---------- Records shown ----------

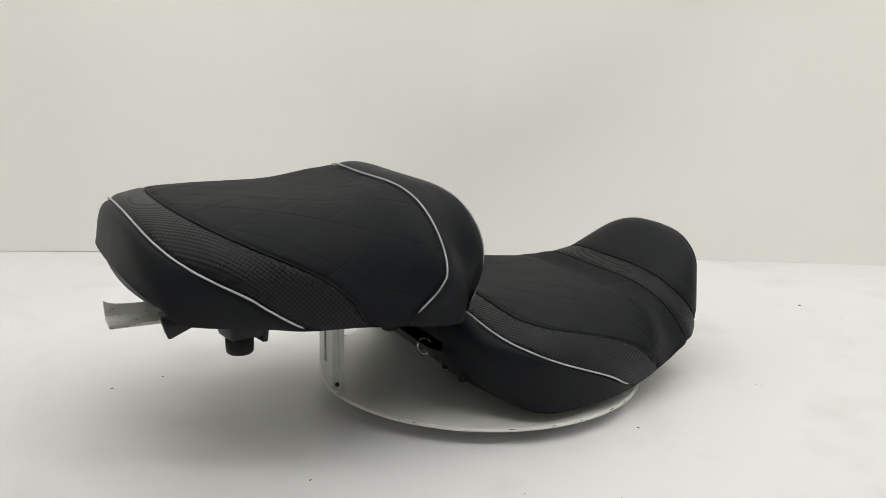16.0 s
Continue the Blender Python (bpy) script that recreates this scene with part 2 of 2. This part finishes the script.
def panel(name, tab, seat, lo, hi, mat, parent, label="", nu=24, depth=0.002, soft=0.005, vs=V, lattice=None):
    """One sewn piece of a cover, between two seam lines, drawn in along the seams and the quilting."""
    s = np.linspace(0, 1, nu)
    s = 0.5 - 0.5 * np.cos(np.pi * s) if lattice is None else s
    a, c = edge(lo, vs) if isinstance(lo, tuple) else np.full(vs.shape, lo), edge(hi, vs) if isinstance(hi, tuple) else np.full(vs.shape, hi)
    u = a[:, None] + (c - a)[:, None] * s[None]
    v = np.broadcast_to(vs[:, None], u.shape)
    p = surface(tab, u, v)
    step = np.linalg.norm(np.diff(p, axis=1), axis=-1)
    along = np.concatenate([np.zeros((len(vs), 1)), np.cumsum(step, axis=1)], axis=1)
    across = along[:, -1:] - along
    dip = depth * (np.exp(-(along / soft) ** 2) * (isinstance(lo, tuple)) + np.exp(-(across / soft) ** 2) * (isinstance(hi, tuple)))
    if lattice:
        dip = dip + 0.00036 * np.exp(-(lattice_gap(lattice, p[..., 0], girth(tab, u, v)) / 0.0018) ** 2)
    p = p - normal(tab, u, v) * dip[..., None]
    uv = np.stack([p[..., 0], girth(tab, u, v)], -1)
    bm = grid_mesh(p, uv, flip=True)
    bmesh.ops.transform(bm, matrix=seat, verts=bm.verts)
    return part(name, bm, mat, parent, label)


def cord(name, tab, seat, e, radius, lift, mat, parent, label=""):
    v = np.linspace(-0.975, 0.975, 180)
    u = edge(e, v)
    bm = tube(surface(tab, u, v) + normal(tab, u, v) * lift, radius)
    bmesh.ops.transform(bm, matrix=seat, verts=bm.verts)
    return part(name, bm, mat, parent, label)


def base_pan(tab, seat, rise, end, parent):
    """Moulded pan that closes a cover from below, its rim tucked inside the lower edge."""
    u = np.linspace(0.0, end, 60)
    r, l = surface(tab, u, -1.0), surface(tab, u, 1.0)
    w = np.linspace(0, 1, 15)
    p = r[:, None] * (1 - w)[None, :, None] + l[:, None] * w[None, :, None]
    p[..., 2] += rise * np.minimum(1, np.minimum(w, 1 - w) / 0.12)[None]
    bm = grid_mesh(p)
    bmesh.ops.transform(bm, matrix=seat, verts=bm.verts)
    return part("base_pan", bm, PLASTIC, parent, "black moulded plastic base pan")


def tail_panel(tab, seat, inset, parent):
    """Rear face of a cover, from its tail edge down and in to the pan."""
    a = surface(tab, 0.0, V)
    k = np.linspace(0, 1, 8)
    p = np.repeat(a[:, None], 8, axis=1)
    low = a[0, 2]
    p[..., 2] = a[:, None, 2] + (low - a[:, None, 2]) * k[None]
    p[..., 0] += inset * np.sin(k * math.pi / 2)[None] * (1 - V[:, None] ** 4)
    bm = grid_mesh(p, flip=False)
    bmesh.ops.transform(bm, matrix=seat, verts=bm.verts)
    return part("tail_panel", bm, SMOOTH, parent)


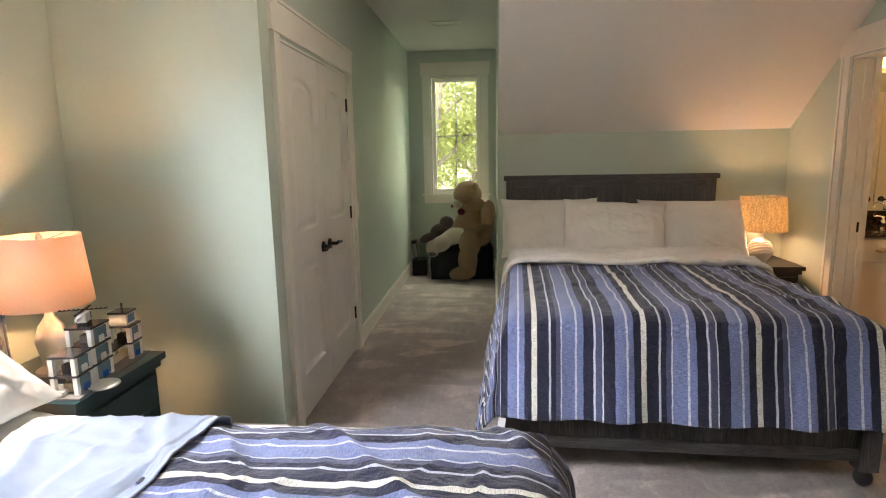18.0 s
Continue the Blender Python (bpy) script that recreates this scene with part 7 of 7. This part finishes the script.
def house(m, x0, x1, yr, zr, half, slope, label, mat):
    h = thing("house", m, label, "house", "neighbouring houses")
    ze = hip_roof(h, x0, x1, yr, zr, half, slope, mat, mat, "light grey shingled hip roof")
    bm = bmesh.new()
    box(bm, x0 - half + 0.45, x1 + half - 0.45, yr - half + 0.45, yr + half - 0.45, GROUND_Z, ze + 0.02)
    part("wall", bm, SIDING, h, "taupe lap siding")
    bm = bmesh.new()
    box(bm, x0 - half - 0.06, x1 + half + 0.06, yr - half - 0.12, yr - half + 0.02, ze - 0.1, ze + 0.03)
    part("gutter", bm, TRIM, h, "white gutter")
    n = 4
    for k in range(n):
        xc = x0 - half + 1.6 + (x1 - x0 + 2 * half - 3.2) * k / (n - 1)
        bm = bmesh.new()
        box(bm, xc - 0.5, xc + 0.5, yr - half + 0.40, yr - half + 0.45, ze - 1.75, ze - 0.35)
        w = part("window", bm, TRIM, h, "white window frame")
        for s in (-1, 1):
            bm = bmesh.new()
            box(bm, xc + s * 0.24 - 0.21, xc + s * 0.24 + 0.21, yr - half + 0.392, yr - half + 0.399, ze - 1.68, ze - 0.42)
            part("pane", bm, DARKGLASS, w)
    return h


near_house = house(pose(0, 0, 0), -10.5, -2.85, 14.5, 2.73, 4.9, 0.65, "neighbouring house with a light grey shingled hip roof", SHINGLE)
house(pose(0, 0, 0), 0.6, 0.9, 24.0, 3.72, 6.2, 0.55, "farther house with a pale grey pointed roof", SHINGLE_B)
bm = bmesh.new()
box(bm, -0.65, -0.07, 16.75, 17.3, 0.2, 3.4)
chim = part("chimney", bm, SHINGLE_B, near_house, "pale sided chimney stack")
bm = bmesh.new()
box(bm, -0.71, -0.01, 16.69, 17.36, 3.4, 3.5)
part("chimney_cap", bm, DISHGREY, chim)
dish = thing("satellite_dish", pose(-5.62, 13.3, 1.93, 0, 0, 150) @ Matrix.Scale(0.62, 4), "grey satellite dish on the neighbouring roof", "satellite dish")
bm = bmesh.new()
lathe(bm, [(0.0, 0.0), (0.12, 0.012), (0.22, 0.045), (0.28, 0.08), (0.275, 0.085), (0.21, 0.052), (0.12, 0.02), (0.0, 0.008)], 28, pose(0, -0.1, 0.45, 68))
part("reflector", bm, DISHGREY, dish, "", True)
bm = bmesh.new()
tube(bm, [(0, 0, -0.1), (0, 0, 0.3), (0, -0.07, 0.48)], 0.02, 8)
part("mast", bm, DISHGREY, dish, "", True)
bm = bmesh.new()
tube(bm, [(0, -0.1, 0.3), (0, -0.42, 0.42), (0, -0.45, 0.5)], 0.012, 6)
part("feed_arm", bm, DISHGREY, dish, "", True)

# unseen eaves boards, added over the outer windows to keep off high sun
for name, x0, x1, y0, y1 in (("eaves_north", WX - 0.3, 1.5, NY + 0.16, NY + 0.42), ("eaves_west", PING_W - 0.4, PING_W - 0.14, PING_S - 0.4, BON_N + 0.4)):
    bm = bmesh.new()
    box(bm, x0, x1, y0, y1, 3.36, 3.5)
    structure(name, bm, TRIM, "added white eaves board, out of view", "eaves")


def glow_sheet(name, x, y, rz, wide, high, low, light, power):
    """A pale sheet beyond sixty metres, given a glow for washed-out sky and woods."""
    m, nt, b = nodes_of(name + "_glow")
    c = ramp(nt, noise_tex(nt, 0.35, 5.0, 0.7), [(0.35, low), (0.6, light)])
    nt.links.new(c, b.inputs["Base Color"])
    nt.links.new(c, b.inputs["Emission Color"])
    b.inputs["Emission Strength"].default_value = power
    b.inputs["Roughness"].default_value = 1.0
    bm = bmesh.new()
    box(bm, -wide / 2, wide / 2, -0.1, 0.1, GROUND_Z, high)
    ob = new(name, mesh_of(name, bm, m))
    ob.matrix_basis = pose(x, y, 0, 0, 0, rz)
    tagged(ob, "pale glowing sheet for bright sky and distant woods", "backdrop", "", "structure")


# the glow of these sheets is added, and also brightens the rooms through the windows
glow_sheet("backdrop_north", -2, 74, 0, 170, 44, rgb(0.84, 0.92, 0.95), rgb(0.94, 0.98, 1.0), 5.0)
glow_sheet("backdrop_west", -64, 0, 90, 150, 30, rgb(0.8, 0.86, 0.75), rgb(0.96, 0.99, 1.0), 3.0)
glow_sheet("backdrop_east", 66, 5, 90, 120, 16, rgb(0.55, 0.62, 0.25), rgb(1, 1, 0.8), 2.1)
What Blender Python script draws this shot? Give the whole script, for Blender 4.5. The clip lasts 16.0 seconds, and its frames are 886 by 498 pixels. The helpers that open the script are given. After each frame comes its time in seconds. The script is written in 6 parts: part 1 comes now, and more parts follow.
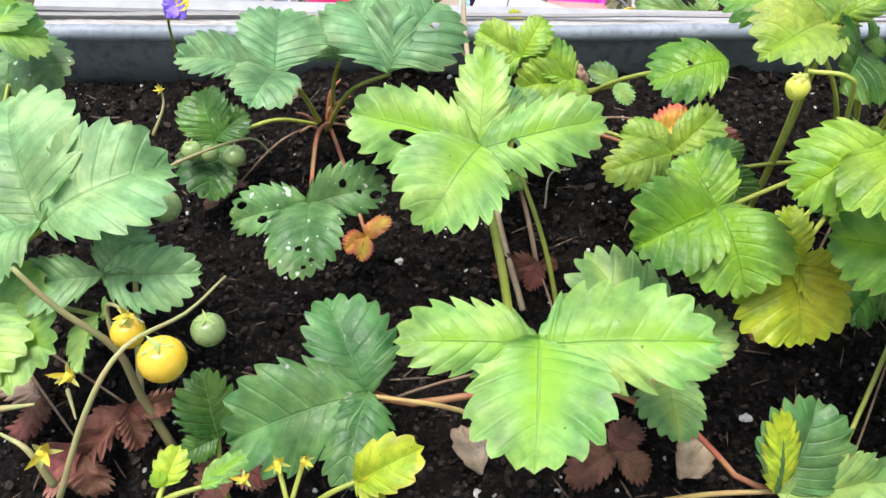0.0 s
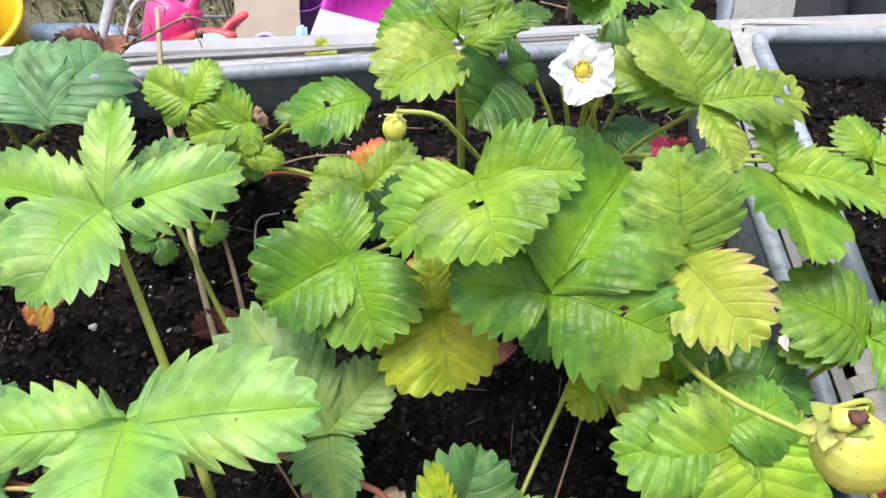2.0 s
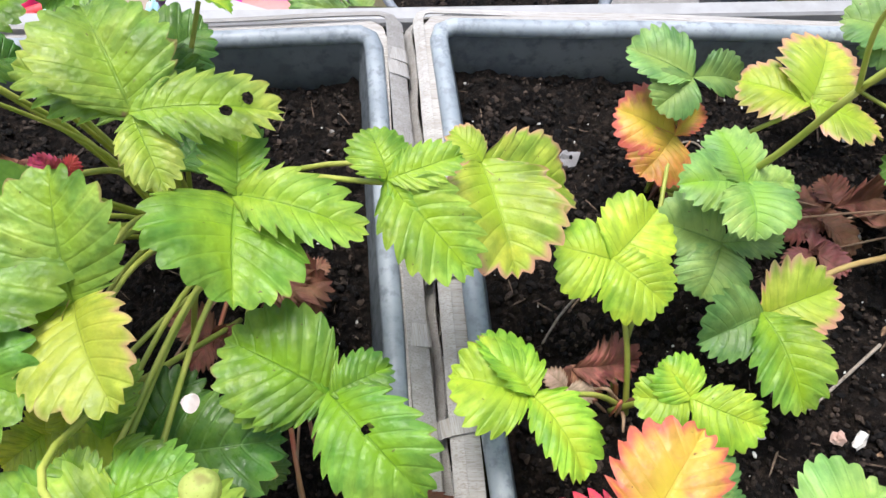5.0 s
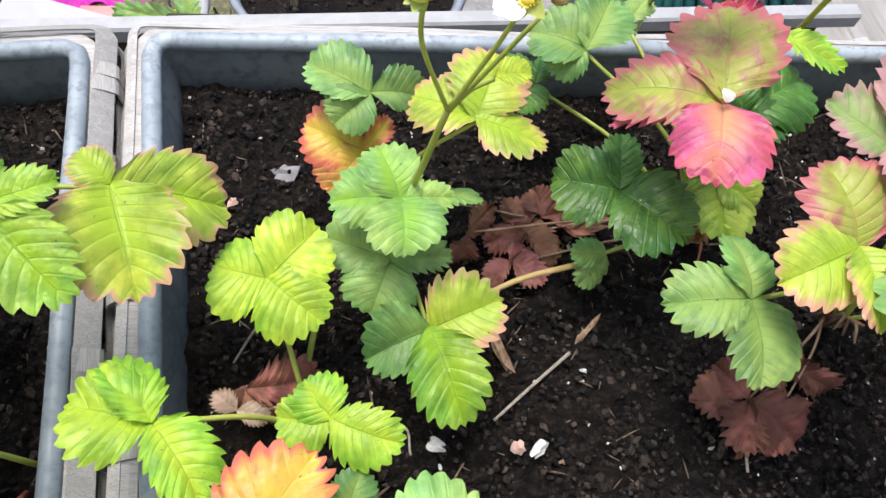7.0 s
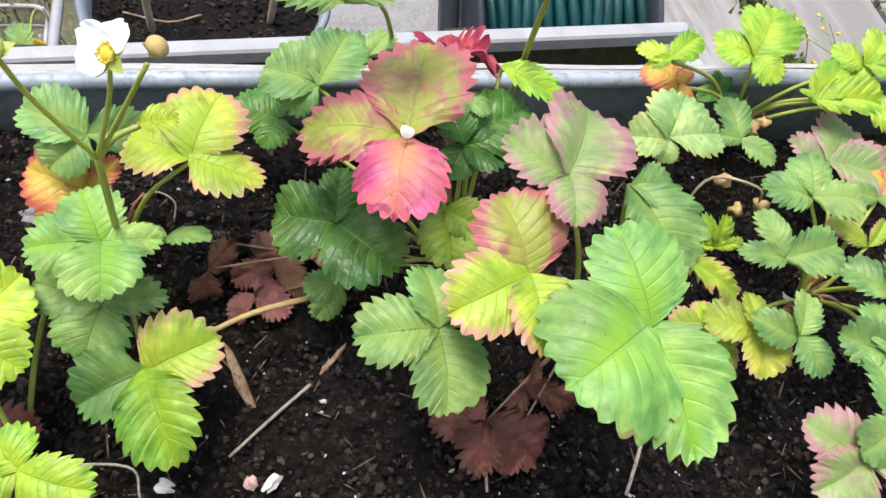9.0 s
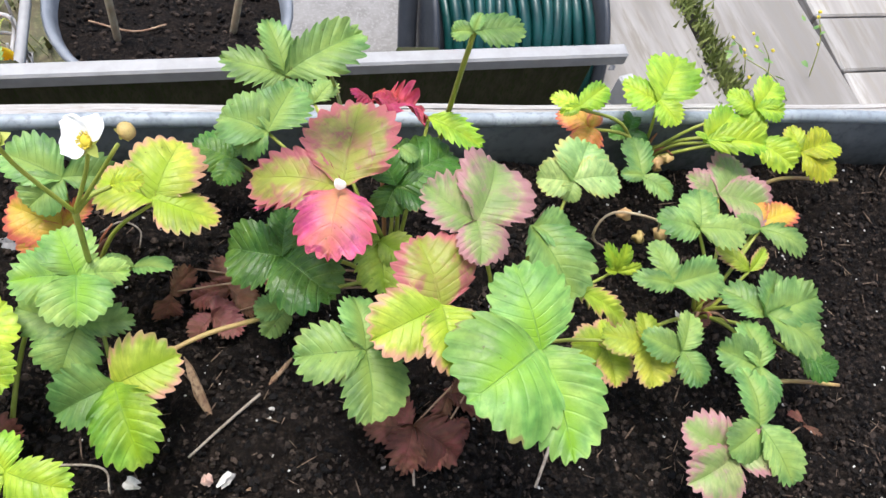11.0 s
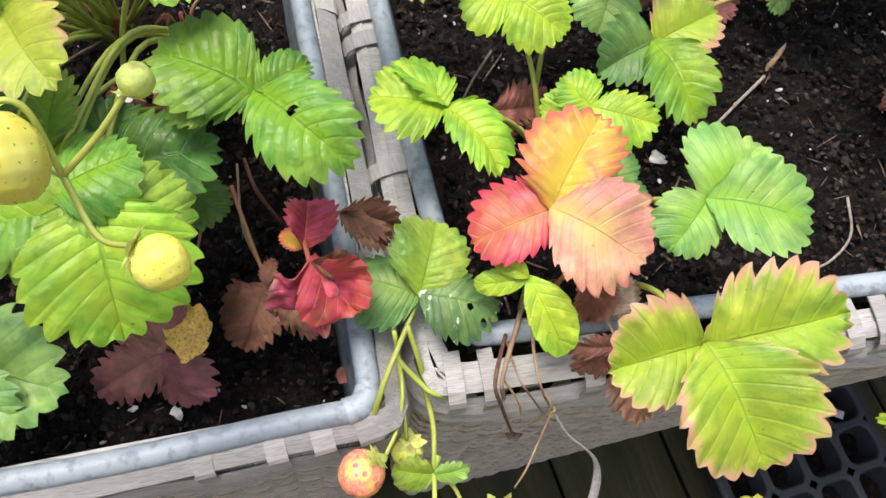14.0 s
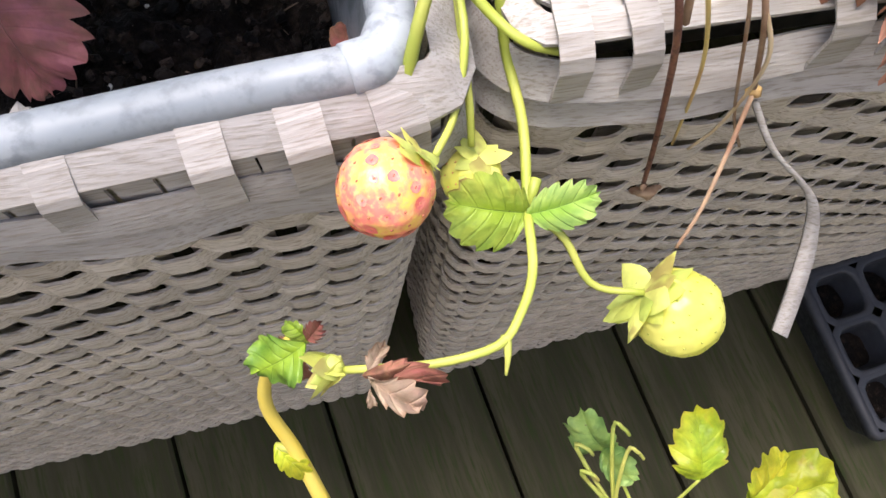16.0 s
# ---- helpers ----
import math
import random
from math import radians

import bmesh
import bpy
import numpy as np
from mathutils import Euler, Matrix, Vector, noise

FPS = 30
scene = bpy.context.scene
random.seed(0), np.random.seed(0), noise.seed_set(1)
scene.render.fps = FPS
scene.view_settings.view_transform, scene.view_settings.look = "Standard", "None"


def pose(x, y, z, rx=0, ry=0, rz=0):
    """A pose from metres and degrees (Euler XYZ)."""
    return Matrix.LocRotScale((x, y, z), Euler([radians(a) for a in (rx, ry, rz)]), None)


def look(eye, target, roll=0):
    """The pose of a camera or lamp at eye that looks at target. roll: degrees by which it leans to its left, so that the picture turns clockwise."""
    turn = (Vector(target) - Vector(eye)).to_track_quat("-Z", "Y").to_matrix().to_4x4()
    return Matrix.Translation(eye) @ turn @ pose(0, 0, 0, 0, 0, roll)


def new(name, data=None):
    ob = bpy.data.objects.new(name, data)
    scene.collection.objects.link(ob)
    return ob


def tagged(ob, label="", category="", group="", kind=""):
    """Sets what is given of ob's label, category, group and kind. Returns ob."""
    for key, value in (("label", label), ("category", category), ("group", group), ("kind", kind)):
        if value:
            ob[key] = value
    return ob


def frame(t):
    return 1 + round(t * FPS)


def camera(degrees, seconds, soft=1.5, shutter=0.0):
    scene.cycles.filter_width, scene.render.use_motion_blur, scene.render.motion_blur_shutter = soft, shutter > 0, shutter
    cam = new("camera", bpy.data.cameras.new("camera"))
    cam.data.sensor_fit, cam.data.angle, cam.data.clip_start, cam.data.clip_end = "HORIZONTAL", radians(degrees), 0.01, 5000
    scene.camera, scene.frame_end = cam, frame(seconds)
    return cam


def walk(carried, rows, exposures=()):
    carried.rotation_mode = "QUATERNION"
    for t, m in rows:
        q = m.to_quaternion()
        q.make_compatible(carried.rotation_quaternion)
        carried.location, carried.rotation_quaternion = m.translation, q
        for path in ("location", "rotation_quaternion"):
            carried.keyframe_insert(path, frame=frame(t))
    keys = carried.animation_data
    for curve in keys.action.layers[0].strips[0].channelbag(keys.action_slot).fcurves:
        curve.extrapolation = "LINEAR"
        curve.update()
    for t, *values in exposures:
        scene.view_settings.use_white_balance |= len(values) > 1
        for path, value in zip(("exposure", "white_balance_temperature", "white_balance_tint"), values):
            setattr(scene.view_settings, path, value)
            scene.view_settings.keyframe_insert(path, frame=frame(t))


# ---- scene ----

----------

◆ What is asked: Taking the lines above, repeat exactly those from the line that contains "radians(degrees), 0.01, 5000" through the line that contains "for curve in", and both of those lines as well. Include nothing else.

◆ Worked answer:
    cam.data.sensor_fit, cam.data.angle, cam.data.clip_start, cam.data.clip_end = "HORIZONTAL", radians(degrees), 0.01, 5000
    scene.camera, scene.frame_end = cam, frame(seconds)
    return cam


def walk(carried, rows, exposures=()):
    carried.rotation_mode = "QUATERNION"
    for t, m in rows:
        q = m.to_quaternion()
        q.make_compatible(carried.rotation_quaternion)
        carried.location, carried.rotation_quaternion = m.translation, q
        for path in ("location", "rotation_quaternion"):
            carried.keyframe_insert(path, frame=frame(t))
    keys = carried.animation_data
    for curve in keys.action.layers[0].strips[0].channelbag(keys.action_slot).fcurves:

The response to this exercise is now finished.